ITEMS

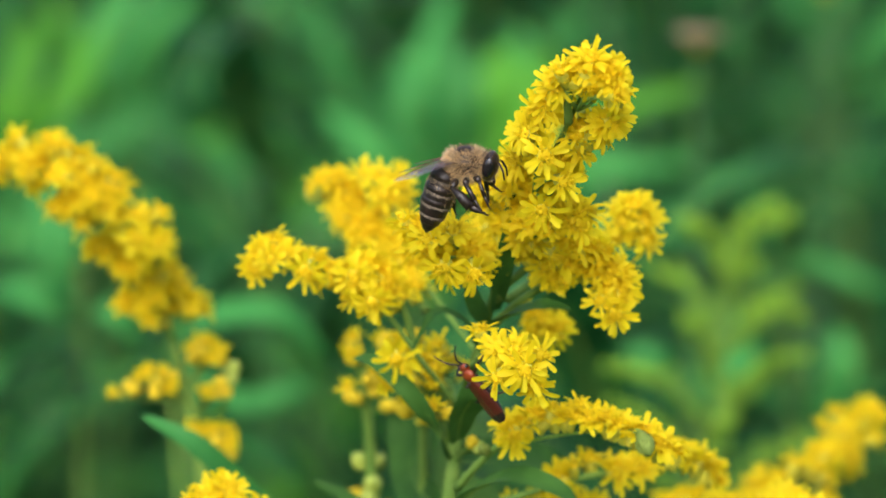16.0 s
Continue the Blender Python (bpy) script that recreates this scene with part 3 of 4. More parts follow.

---

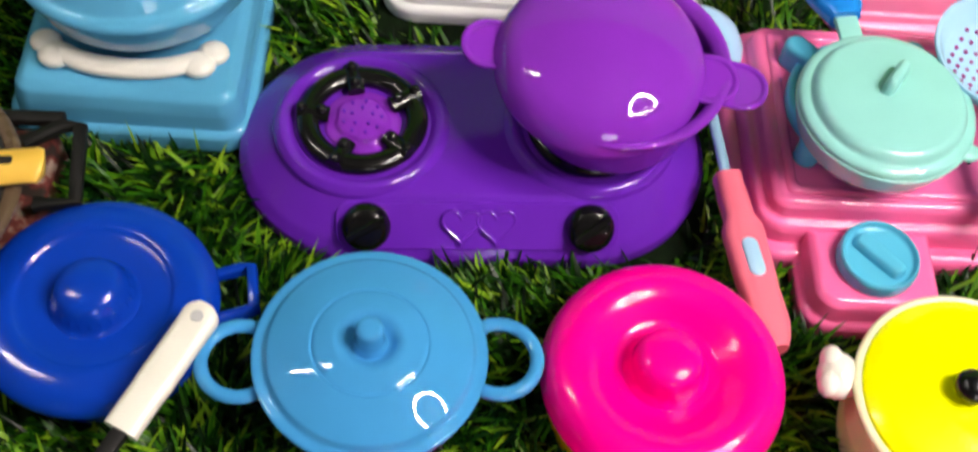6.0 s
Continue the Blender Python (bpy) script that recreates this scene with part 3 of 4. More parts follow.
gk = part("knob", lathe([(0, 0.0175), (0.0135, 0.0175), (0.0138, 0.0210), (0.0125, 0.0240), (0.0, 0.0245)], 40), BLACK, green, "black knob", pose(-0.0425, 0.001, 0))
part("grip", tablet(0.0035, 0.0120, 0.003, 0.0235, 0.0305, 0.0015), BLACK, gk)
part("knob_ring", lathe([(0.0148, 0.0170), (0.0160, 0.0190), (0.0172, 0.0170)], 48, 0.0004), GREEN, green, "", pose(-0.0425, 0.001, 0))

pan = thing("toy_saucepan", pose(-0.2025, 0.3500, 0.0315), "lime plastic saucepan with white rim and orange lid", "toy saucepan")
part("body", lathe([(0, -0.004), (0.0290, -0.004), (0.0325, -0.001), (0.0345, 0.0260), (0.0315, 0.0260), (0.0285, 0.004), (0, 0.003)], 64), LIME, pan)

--

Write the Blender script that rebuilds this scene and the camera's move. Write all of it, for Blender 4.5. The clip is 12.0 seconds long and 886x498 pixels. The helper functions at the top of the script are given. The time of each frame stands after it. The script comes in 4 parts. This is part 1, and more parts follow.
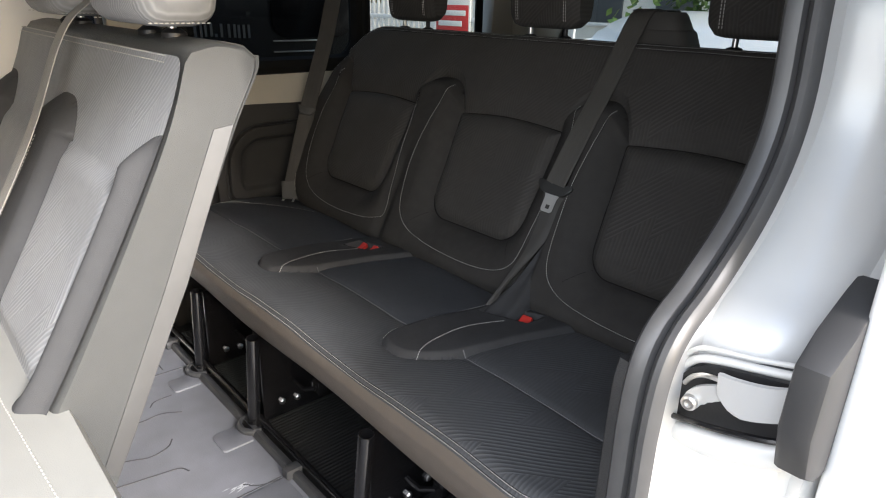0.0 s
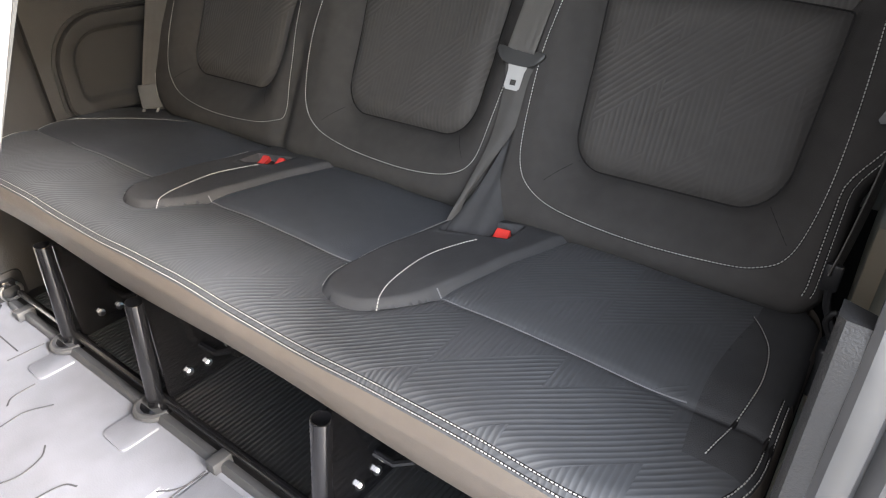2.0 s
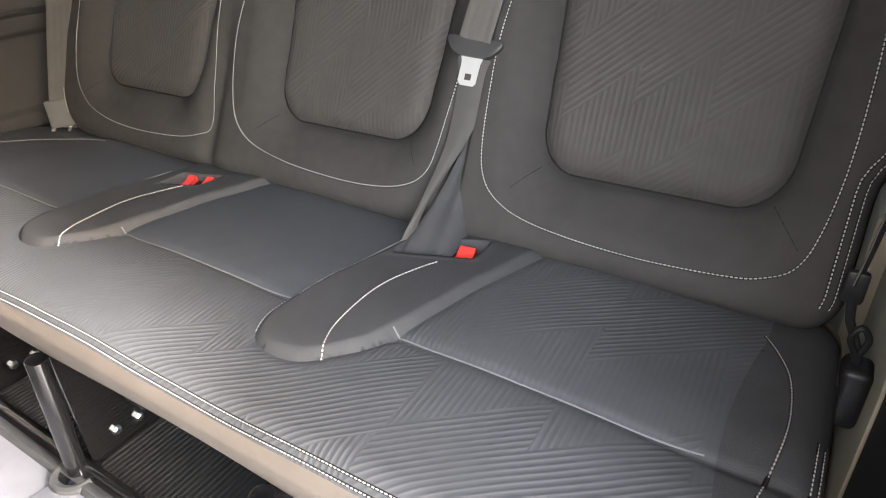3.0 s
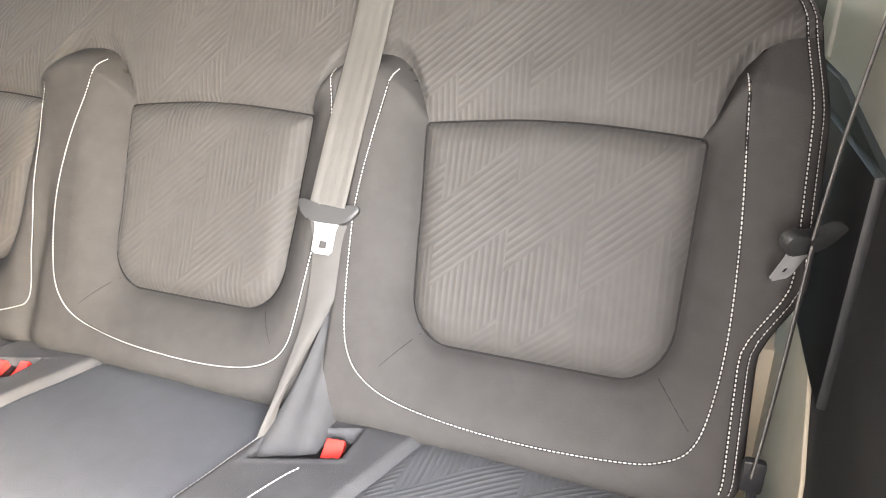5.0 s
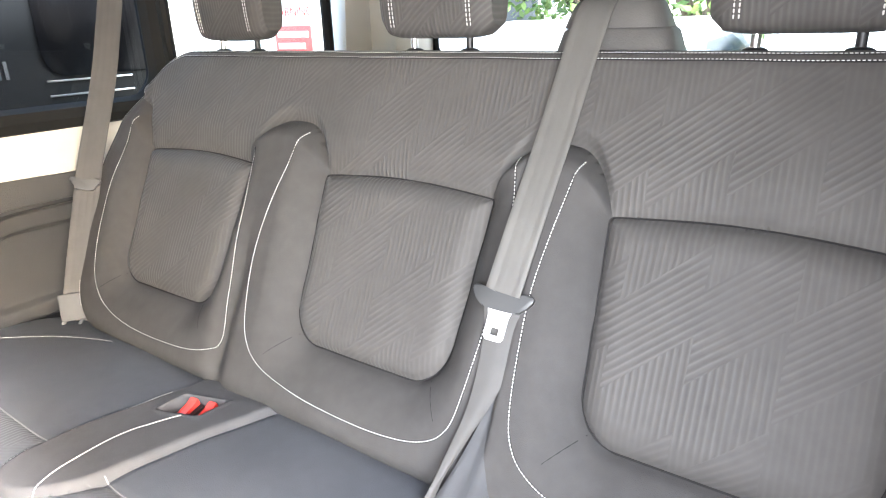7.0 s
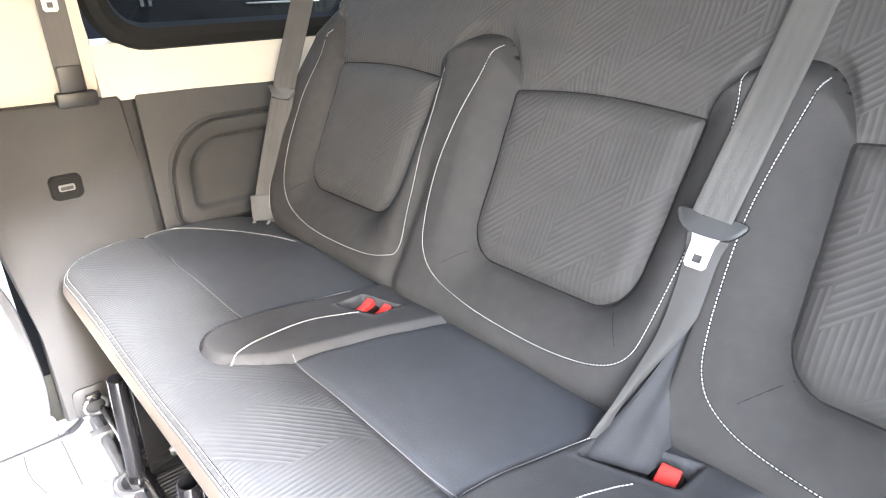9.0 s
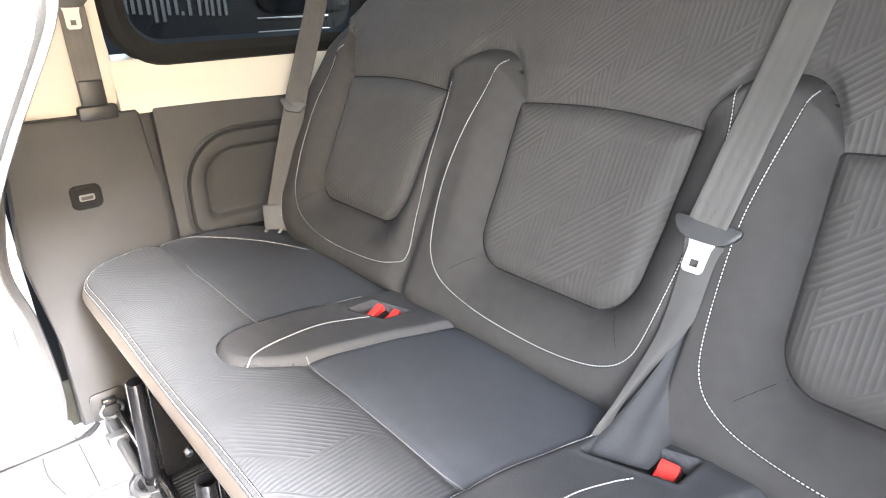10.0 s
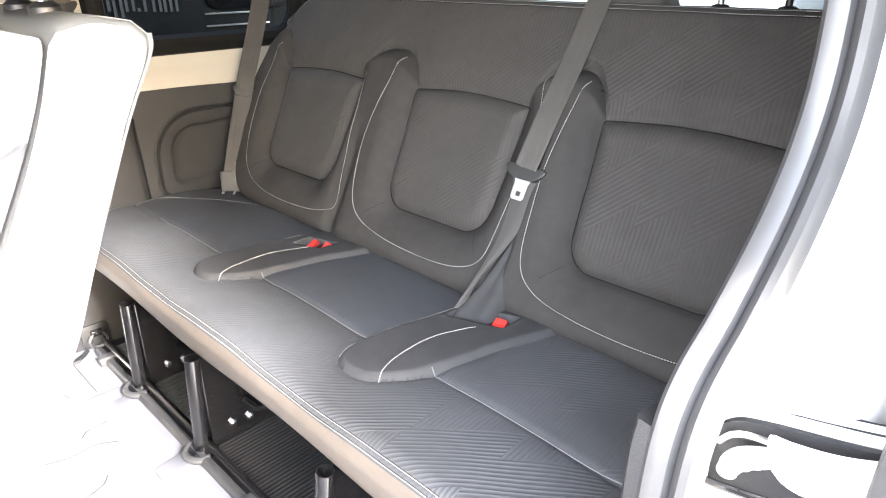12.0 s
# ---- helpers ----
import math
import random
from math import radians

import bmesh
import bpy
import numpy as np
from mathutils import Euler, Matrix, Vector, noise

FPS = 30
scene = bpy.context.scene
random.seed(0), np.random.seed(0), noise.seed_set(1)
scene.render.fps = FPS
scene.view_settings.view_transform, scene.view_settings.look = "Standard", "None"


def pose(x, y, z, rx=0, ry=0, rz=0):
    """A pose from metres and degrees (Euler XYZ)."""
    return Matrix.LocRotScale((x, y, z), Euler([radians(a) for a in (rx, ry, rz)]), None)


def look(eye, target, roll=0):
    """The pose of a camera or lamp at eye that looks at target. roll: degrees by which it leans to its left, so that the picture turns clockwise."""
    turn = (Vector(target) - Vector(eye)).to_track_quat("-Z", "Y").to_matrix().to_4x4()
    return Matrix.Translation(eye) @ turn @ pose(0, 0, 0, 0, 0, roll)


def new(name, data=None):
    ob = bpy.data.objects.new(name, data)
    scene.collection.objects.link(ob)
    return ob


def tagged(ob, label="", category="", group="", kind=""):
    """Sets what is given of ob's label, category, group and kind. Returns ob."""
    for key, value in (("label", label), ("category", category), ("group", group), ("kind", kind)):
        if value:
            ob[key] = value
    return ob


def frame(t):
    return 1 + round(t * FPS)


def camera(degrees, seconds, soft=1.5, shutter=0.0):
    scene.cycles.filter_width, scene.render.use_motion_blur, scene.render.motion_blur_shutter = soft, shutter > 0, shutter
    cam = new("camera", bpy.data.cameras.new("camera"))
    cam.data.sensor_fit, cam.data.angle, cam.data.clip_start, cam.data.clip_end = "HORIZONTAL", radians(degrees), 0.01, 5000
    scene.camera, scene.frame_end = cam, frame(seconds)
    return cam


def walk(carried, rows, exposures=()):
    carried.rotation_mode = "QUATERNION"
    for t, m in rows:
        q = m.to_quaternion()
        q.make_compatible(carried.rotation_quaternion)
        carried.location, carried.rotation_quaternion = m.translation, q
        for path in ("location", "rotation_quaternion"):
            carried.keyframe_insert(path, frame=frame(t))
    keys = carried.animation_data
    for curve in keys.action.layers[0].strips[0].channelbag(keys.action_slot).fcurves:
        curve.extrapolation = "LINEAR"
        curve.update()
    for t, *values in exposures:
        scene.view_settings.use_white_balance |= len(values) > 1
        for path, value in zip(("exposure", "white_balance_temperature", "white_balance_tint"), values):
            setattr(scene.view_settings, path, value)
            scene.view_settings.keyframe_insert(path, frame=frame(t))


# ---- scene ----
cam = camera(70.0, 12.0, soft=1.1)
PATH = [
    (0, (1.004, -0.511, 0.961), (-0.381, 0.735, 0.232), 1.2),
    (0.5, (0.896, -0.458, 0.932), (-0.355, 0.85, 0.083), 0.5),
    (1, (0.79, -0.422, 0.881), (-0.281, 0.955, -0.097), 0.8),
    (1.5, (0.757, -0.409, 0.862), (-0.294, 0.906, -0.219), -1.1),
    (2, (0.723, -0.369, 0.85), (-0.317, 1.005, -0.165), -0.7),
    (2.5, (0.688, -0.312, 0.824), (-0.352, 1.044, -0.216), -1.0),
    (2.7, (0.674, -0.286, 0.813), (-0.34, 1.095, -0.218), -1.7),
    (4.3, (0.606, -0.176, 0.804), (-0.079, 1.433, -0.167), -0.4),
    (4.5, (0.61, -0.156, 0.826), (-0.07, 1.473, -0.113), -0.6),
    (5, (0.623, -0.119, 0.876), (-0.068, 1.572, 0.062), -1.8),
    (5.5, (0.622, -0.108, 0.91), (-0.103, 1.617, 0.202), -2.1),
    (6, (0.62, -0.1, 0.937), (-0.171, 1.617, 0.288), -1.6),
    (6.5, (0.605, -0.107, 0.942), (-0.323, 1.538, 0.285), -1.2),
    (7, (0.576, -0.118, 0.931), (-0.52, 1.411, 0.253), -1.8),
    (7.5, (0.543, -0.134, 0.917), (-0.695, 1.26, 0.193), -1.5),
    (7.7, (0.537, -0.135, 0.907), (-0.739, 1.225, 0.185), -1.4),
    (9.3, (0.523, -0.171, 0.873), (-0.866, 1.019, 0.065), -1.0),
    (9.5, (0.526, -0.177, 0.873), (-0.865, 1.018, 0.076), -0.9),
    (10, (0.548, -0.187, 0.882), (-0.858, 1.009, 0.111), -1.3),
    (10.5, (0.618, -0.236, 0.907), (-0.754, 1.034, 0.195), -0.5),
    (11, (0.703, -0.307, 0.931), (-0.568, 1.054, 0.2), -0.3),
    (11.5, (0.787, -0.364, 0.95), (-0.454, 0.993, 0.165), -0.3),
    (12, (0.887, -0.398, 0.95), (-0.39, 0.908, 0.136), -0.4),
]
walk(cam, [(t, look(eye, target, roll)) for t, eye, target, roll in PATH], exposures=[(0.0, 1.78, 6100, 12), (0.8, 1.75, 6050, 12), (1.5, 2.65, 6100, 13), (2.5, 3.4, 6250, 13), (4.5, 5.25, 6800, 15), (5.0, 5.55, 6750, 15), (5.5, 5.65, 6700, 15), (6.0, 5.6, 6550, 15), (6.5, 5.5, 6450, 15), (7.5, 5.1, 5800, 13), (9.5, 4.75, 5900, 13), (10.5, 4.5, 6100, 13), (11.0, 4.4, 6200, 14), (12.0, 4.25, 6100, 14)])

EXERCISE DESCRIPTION
Print, from the entries above, the line with "radians(degrees), 0.01, 5000", the line with "for path in" and all lines between them, exactly and with nothing else.

COMPLETED TASK
    cam.data.sensor_fit, cam.data.angle, cam.data.clip_start, cam.data.clip_end = "HORIZONTAL", radians(degrees), 0.01, 5000
    scene.camera, scene.frame_end = cam, frame(seconds)
    return cam


def walk(carried, rows, exposures=()):
    carried.rotation_mode = "QUATERNION"
    for t, m in rows:
        q = m.to_quaternion()
        q.make_compatible(carried.rotation_quaternion)
        carried.location, carried.rotation_quaternion = m.translation, q
        for path in ("location", "rotation_quaternion"):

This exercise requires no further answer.